Brandl was born in Bavaria in 1760 and it is said that his most important works were composed from the late 1700s to around 1840. It was in this period that chamber music as we know it today with one instrument per part became established.

Brandl received his first musical instruction at a Monastery and then a catholic Seminary but was largely self-taught. It was whilst in the employment of the Prince-Bishop of Speyer in Bruchsal that Brandl found sufficient time to study mainly Haydn quartets and symphonies and to compose in various genres. His tenure proved to be difficult, unrewarding and not at all prestigious. Nevertheless at the turn of the 17th century Brandl managed to compose a large number of works some of which extended his reputation beyond his immediate locality. Of those compositions, three quintets for the combination of violin, viola, bassoon, cello and piano are contained on this MDG release. In fact, MDG have already released a previous volume of Brandl quintets: Op.14 and Op. 52 Nos. 1 and 2 on MDG 60311332, which although they seemed to pass most critics by, are said to be well regarded.

The composer’s catalogue of works is incomplete with many scores thought to be lost or destroyed. The Opus numbers are somewhat confusing as those allocated to works bear little reference to their composition dates.

It is not known why Brandl wrote so many scores that featured the bassoon. It is possible that he wrote them specifically for Jacques Hartmann a wealthy client who was an enthusiastic amateur bassoonist.

None of the original manuscripts for these three quintets exist and the copies consist of separate parts for each individual instrument. All the quintets here are piano quintets in all but name, owing to the predominance of the piano writing, with the bassoon or the violin occasionally taking over. In fact, at times I was reminded of a piano concerto with string quartet accompaniment. In the comprehensive booklet notes we are told that in accordance with Style Galante the viola and cello simply take the middle parts. Furthermore an interesting feature is how the bassoon parts have been written to occasionally supplement the string writing, as if it were a cello and a second viola.
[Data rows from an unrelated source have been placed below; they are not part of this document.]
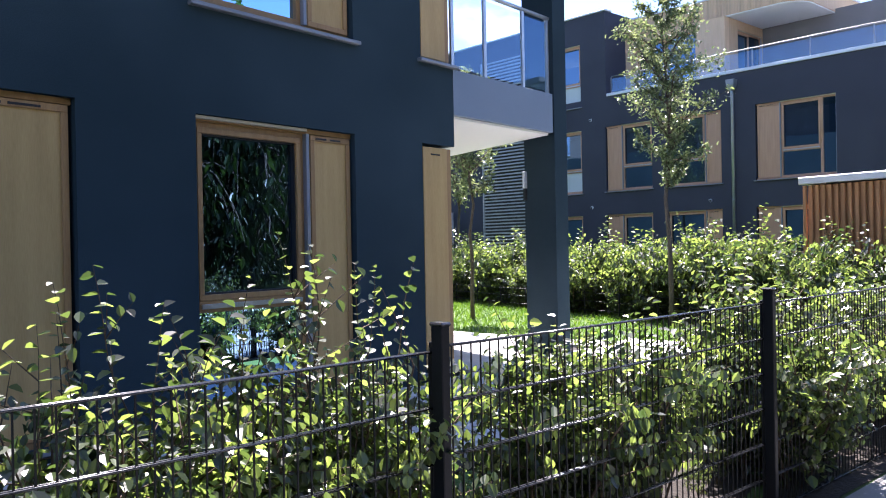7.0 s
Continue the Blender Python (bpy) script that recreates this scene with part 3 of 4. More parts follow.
pts = [(3.1, -8.2), (3.1, 0.06), (8.85, 0.06)] + [(8.85 + 0.8 * math.sin(radians(a)), -0.74 + 0.8 * math.cos(radians(a))) for a in range(10, 91, 10)] + [(9.65, -8.2)]


def roof_layer(name, z0, z1, grow, mat, label, category):
    bm = bmesh.new()
    P_ = [(u + grow * (u > 8.85), w + grow * (w > -1.0)) for u, w in pts]
    lo, hi = [bm.verts.new((u, z0, w)) for u, w in P_], [bm.verts.new((u, z1, w)) for u, w in P_]
    bm.faces.new(hi)
    bm.faces.new(lo[::-1])
    for i in range(len(P_)):
        j = (i + 1) % len(P_)
        bm.faces.new((lo[i], lo[j], hi[j], hi[i]))
    tagged(part(name, bm, mat, m=PENT), label, category, kind="structure")


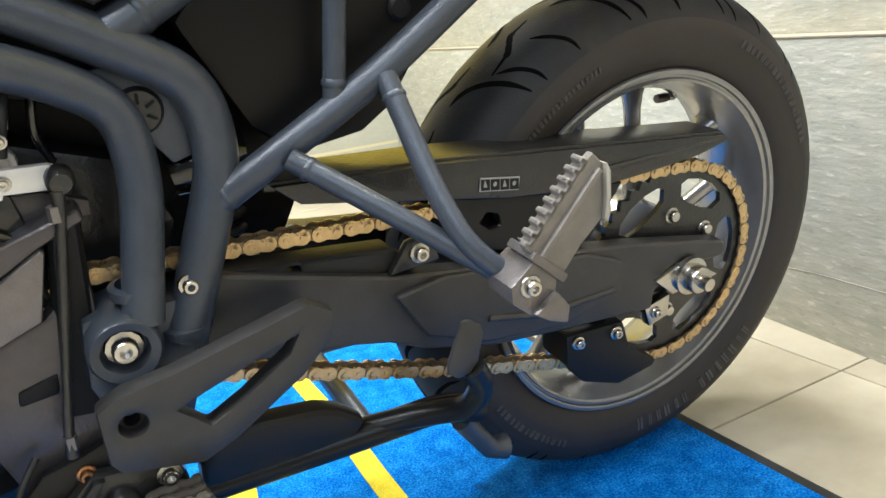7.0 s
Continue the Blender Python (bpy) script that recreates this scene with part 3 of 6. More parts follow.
def wheel(name, place, r_lip, w, well, hub_r, hub_w, R, W, depth, spoke_angle, gap, spoke_r, label):
    rim = part(name, lathe(name, rim_profile(r_lip, w, well), 96), RIM, bike, label)
    rim.matrix_local = place
    ty = part("tyre", tyre_mesh("tyre", R, W, r_lip - 0.006, depth), None, rim, "worn black rubber tyre")
    # without cut depth, groove shade is laid on as near-black strips
    tr = part("block_tread", block_tread(R, W, depth), TREAD, rim, "dusty worn tread blocks") if depth else part("groove_shade", road_groove_strips(R, W), GROOVE_SHADE, rim, "near-black strips painting the shade of tread grooves")
    tr["kind"] = "stuff"
    part("hub", lathe("hub", [(0.012, -hub_w), (hub_r * 0.7, -hub_w), (hub_r * 0.8, -hub_w + 0.006), (hub_r, -hub_w * 0.5), (hub_r, hub_w * 0.5), (hub_r * 0.8, hub_w - 0.006), (hub_r * 0.7, hub_w), (0.012, hub_w)], 48), RIM, rim)
    sec = []
    for s in (-1, 1):
        p0 = Vector((hub_r * 0.85, 0, s * gap * 0.5))
        p1 = Vector((r_lip - well + 0.004, 0, s * gap * 0.62))
        path = [p0.lerp(p1, k / 8) for k in range(9)]
        sec.append(sweep("spoke", path, [spoke_r * 1.5, spoke_r * 1.1, spoke_r, spoke_r, spoke_r, spoke_r, spoke_r * 1.05, spoke_r * 1.3, spoke_r * 1.9], 10, True, 1.45))
        sec[-1].materials.append(RIM)
    for k in range(5):
        for me in sec:
            sp = new("spoke", me)
            sp.parent = rim
            sp.rotation_euler = (0, radians(-(spoke_angle + 72 * k)), 0)
    return rim


def disc(parent, y, R, inner, carrier_r, bolts, mat_carrier, flip=1):
    """A drilled brake disc with a spider carrier."""
    outer = ring(0, 0, R, 72)
    holes = [ring(0, 0, inner, 40)]
    for k in range(90):
        a = 2 * math.pi * k / 90
        rr = inner + 0.004 + (R - inner - 0.004) * (0.2, 0.52, 0.84)[k % 3]
        holes.append(ring(rr * math.cos(a), rr * math.sin(a), 0.0040, 8))
    d = part("brake_disc", prism("brake_disc", outer, y - 0.0025, y + 0.0025, 0, holes), DISC, parent, "drilled steel brake disc")
    spider = []
    for k in range(80):
        a = 2 * math.pi * k / 80
        rr = inner + 0.004 if (k % 8) < 3 else inner - 0.014
        spider.append((rr * math.cos(a), rr * math.sin(a)))
    win = []
    for k in range(10):
        a0 = 2 * math.pi * (k + 0.69) / 10
        win.append([(r * math.cos(a), r * math.sin(a)) for r, a in ((inner - 0.021, a0 - 0.24), (inner - 0.021, a0 + 0.24), (carrier_r + 0.022, a0 + 0.2), (carrier_r + 0.022, a0 - 0.2))])
    part("disc_carrier", prism("disc_carrier", spider, y - 0.004, y + 0.003, 0, [ring(0, 0, carrier_r * 0.55, 24)] + win), mat_carrier, parent, "black disc carrier")
    for k in range(10):
        a = 2 * math.pi * (k + 0.19) / 10
        bolt(parent, inner * math.cos(a), y - 0.004 * flip, inner * math.sin(a), 0.0075, STEEL, True, "disc_bobbin", None if flip > 0 else (0, 0, 180))
    return d


# front wheel, turned a little to the near side
FRONT = Matrix.Translation((-0.007, -0.029, 0.330)) @ Matrix.Rotation(radians(5.8), 4, "Z") @ Matrix.Rotation(radians(0.9), 4, "X")
fw = wheel("front_wheel", FRONT, 0.248, 0.042, 0.034, 0.045, 0.06, 0.323, 0.105, 0.0055, 172, 0.062, 0.0064, "grey cast front wheel")
disc(fw, -0.056, 0.149, 0.104, 0.05, 10, CASTING)
disc(fw, 0.056, 0.149, 0.104, 0.05, 10, CASTING, -1)
part("abs_ring", prism("abs_ring", ring(0, 0, 0.068, 60), -0.067, -0.0645, 0, [ring(0, 0, 0.056, 40)] + [[(r * math.cos(a), r * math.sin(a)) for r, a in ((0.0585, 2 * math.pi * (k - 0.2) / 48), (0.0585, 2 * math.pi * (k + 0.2) / 48), (0.0655, 2 * math.pi * (k + 0.2) / 48), (0.0655, 2 * math.pi * (k - 0.2) / 48))] for k in range(48)]), STEEL, fw, "slotted sensor ring")
for k in range(5):
    a = radians(30 + 72 * k)
    bolt(fw, 0.0445 * math.cos(a), -0.066, 0.0445 * math.sin(a), 0.0068, STEEL)
part("hub_cap", lathe("hub_cap", [(0.0, -0.084), (0.018, -0.084), (0.0195, -0.078), (0.027, -0.077), (0.0285, -0.072), (0.035, -0.071), (0.036, -0.066), (0.053, -0.064), (0.054, -0.050), (0, -0.050)], 40), ALLOY, fw, "machined alloy hub face")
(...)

It is not surprising that there is a tremendous influence of Haydn in these works and I certainly detect a flavour of Mozart; whose music Brandl would have undoubtedly come across. The first quintet on the release is in F major Op.13 (63) and is composed in the Allegro, Andante, Allegro movement form. The quintet has a dreamy texture in parts and is immediately attractive and satisfying. The two remaining quintets in C major Op.61 in three movements and the four movement F major Op. 62 are noticeably more intricate and intense in style whilst still having the qualities of being appealing and rewarding.

The Calamus Ensemble are master musicians and provide exceptionally fine and thoughtful playing throughout. I had not come across the players previously and was most impressed. They are able to expertly blend the necessary lyricism, playfulness and charm with seriousness and imagination. The playing of pianist Sigrid Althoff is particularly convincing in what is an extremely fine recital. The recording offers clear separation of each instrument and has striking presence.

Melodic, appealing and rewarding Classical style piano quintets that are predominantly Haydn influenced; with a hint of Mozart. Exceptional performances from the Calamus Ensemble and well recorded too. A most recommendable release.